After years of fighting states on the issue, Amazon endorsed a bipartisan bill introduced on Wednesday that would authorize states to require online retailers to collect sales taxes from out-of-state customers.

The legislation, introduced by Sens. Michael Enzi, R-Wyo., Dick Durbin, D-Ill., and Lamar Alexander, R-Tenn., would close a loophole left by a 1992 Supreme Court decision that found retailers do not have to collect sales taxes from customers in states where those firms do not have a physical presence such as a store or distribution facility.


“Amazon strongly supports enactment of your bill and will work with you, your colleagues in Congress, retailers, and the states to get his bipartisan legislation passed,” Amazon Vice President for Global Public Policy Paul Misener wrote the senators on Wednesday. The company didn’t explain its change of heart.

If Congress passes the legislation, consumers could be paying more for the books, clothing, or other products they buy online from some Internet retailers like Amazon or Overstock, which do not have retail stores or other facilities in most states and therefore don’t currently collect sales taxes from most customers. 

The issue has vexed big “brick-and-click” retailers such as Walmart and Best Buy, which are required in most cases to collect sales taxes on their online transactions because these companies have stores or other facilities in most states where their online customers live. Durbin said small brick-and-mortar businesses are also at a disadvantage because they are increasingly losing sales to the Internet. 


Enzi said states lose $23 billion a year in lost sales tax revenues because of the loophole. States in recent years have tried to address the issue on their own given that efforts in past years to find a national solution haven’t made much headway in Congress. Amazon has resisted state efforts but ceded ground on the issue earlier this year when it agreed to begin collecting sales taxes next year from customers in California. 

“To have the support of a major online retailer like Amazon is an indication that we, I think, have finally come up with the right answer,” Durbin said at a news conference.

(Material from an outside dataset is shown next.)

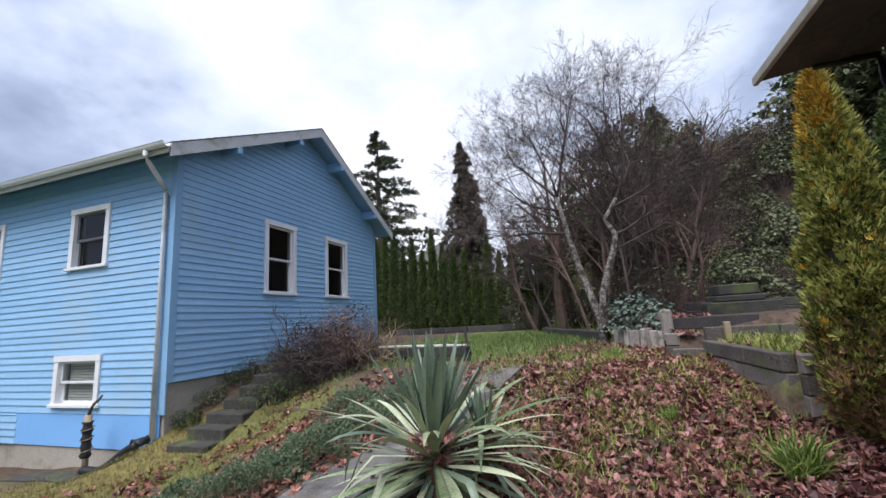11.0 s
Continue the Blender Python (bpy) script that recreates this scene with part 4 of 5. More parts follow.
timber_wall("low_wall", (-3.05, 7.30), (-1.30, 6.85), 0.75, 1.20, 3, 0.16, DARKTIMBER, "dark low timber wall with bleached boards on top")
timber_wall("low_wall", (-4.6, 7.0), (-3.1, 7.28), 0.62, 1.02, 2, 0.16, DARKTIMBER, "dark low timber wall behind the bare shrub")


def small_box(name, lo, hi, at, material, label, category, rz=0.0, rx=0.0, ry=0.0, bevel=0.006):
    bm = bmesh.new()
    add_box(bm, lo, hi, None, bevel)
    ob = tagged(part(name, bm, material, None), label, category)
    ob.matrix_world = pose(*at, rx, ry, rz)
    return ob


small_box("plank", (-0.75, -0.07, 0), (0.75, 0.07, 0.03), (-2.3, 7.10, 1.20), PALEBOARD, "bleached loose plank on the low wall", "plank", -14)
small_box("plank", (-0.40, -0.05, 0), (0.40, 0.05, 0.025), (-1.75, 6.96, 1.20), PALEBOARD, "bleached loose plank on the low wall", "plank", -10)
small_box("board", (-0.02, -0.16, 0), (0.02, 0.16, 0.42), (-2.0, 9.2, gz(-2.0, 9.2) - 0.02), DARKTIMBER, "dark upright board at the lawn", "board", 20)
small_box("post", (-0.07, -0.07, 0), (0.07, 0.07, 0.46), (1.53, 7.22, 1.12), BLOCK, "short weathered corner post", "post", 10, bevel=0.03)
small_box("stake", (-0.03, -0.03, 0), (0.03, 0.03, 0.32), (2.0, 6.3, 1.08), STAKEWOOD, "pale wooden stake in the raised bed", "stake")


def build_blocks():
    """Upright blocks that hold the bed beside the bare tree."""
    n = 9
    for i in range(n):
        t = i / (n - 1)
        x, y = 0.92 + 0.54 * t, 7.95 - 0.62 * t
        rng = random.Random(i)
        h = 0.36 + rng.uniform(-0.04, 0.03)
        ob = small_box("edging_block", (-0.045, -0.05, 0), (0.045, 0.05, h), (x, y, gz(x - 0.05, y - 0.05) - 0.06), BLOCK, "upright weathered edging block", "block",
                       -48 + rng.uniform(-5, 5), rng.uniform(-4, 4), rng.uniform(-4, 4), 0.01)
        tagged(ob, group="upright blocks")


build_blocks()
bed_z = gz(1.3, 8.2)


def build_pedestal():
    ob = thing("slab_stack", "stack of dark concrete slabs on the terrace", "slab stack", (3.15, 9.75, 1.35), rz=4)
    for nm, lo, hi in (("base_slab", (-0.62, -0.4, -0.05), (0.62, 0.4, 0.28)), ("slab", (-0.40, -0.3, 0.285), (0.40, 0.3, 0.40)), ("top_slab", (-0.34, -0.26, 0.405), (0.34, 0.26, 0.60))):
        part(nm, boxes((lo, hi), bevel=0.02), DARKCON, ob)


build_pedestal()


# ---- loose things by the house ----
def build_wrapped_stem():
    x, y = -6.95, 5.12
    ob = thing("wrapped_stem", "cut plant stem wrapped in black cloth", "wrapped plant", (x, y, gz(x, y)))
    tube_mesh("stem", [(0, 0, -0.05), (0.01, 0, 0.3), (0, 0, 0.86)], [0.045, 0.04, 0.05], STAKEWOOD, ob, 8)
    pts = [(0.0, 0, 0.24 + 0.04 * i) for i in range(14)]
    tube_mesh("wrapping", pts, [0.062 + 0.018 * (i % 3 == 1) - 0.006 * (i % 4 == 0) for i in range(14)], BURLAP, ob, 9, "black cloth wrapping tied with cord")
    tube_mesh("shoot", [(0, 0, 0.82), (0.03, 0, 0.93), (0.13, -0.02, 1.02), (0.25, -0.02, 1.10), (0.30, -0.02, 1.15)], [0.03, 0.022, 0.02, 0.018, 0.014], BARK, ob, 7)
    for z in (0.36, 0.52, 0.66):
        a = np.linspace(0, 2 * math.pi, 12)
        tube_mesh("cord", [(0.085 * math.cos(t), 0.085 * math.sin(t), z + 0.02 * math.sin(t)) for t in a], 0.006, STRAW, ob, 5)


build_wrapped_stem()


def build_pipe():
    x0, y0 = -6.0, 5.27
    ob = thing("drain_pipe", "black corrugated drain pipe below the downspout", "pipe", (x0, y0, gz(x0, y0)))
    p0 = Vector((x0, y0, gz(x0, y0)))
    pts, rad = [], []
    for i in range(41):
        t = i / 40
        x, y = x0 - 0.02 - 0.95 * t, y0 - 0.05 - 0.12 * t
        pts.append(Vector((x, y, max(gz(x, y), gz(x + 0.05, y)) + 0.062)) - p0)
        rad.append(0.060 + 0.006 * (i % 2))
    tube_mesh("pipe", pts, rad, BLACKPIPE, ob, 12)
    tube_mesh("elbow", [(0.0, 0.13, 0.14), (0.0, 0.10, 0.10), (-0.03, 0.0, 0.09), (-0.12, -0.05, 0.08)], [0.055, 0.06, 0.066, 0.064], BLACKPIPE, ob, 10)


build_pipe()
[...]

In addition to Alexander, Durbin, and Enzi, the bill is cosponsored by four more Democrats and three Republicans, which the bill’s authors say bodes well for its prospects in the Senate. Durbin, the Senate’s majority whip, also noted that Senate Majority Leader Harry Reid, D-Nev., has indicated his support for the measure. 

The bill would require states that want online retailers to collect taxes on out-of-state sales to either participate in the state-designed Streamlined Sales Tax project or meet minimum standards set by the bill to make it easier for online retailers to comply.


These standards include designating one agency to be in charge of compiling the sales taxes collected by online retailers and establishing a uniform sales and use tax base within the state. “The bill empowers states to make the decision themselves,” Enzi said.

A similar bill was introduced last month in the House, and industry sources said the House Judiciary Committee may hold a hearing on that measure at the end of this month or in early December.

Despite Amazon’s support, both bills are still opposed by some tech groups and online companies such as eBay, which says the exemption for small businesses in the legislation is not big enough. Enzi said he would be open to increasing the threshold in the Senate bill.

“Imposing tax collection burdens on small Internet businesses, which are some of the most promising candidates for future economic growth, would be unjustified, unfair, and unwise,” Computer and Communications Industry Association President Ed Black said in a statement.